This is a proof-of-concept model. There are 12 rhombus plates attached by sprues. Once disassembled, these parts can be snapped together to make a variety of structures. The cool thing is that they snap together with c-clips on a pin (think lego hands), which gives the structure a dynamic hinge motion. You can create polyhedra that fold up! I'm using toothpicks as hinge pins in the picture, but I plan to replace with plastic white hinge pins. I plan on uploading a higher resolution picture soon.
Cool! It looks like the two hinge piece types enforce an even degree at each vertex. Is that right? I wonder if there's a symmetrical way to do the hinge so that you don't have that restriction? What are the little bumps in each corner of each rhombus for?
Henryseg, thanks for the reply and your keen observation. It is possible to have an odd number of plates on a vertex, but not in the structure shown in the picture. For example, I couldn't snap one of the rhombus plates into the rhombic "gap" seen in the top of the structure due to the the order of the c-clips on a rhombus plate. The c-clips are spaced differently along the four edges of each rhombus to enable multiple connections to a single pin, but sometimes restrictions emerge as I build complex structures. The solution is to design rhombus plates that have a different configuration of c-clip spacing than the ones shown in the picture. It's an interesting math problem (I'm a math teacher . I have considered the problem of restricted connections, and determined that there are exactly six unique combinations of c-clip spacing on a rhombus.
Could you have a hinge that looks like: 1-2-1-2 Where 1 is a pipe attached to the top rhombus and 2 is a pipe attached to the bottom? At the moment it looks like: 1-22-1 and so you get these symmetry problems. Do you ever attach more than two plates to a single pin?

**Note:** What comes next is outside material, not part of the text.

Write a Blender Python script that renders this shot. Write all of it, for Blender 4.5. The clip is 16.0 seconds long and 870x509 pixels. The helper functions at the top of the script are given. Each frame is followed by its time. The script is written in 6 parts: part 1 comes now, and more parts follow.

Your last question is the key to my overall design. I wanted a system that could attach up to four plates to a single pin, which is possible in the present design (1-3-2-4). This allows for more complex geometries beyond simple polyhedra, such as truss-like structures. For example, if I had a duplicate of the structure in the picture, I could snap them together using a single hinge pin. So plates that have 1-2-1-2 OR 1-2-2-1 are possible, but you wouldn't be able to attach more than two plates to a single pin. However, your idea has the advantage of providing stronger connections to support a structure under stress. These plates are so lightweight that two connectors per edge is adequate to support itself. Oh, the little dots in each corner are the remnants of the sprues that I detached from the original print, which you can see in my profile picture.
Ah, I see. That makes it harder. If you were only doing surfaces, then you could use orientation to make sure that faces that meet at an edge are always compatible. But without that I can see that it gets difficult.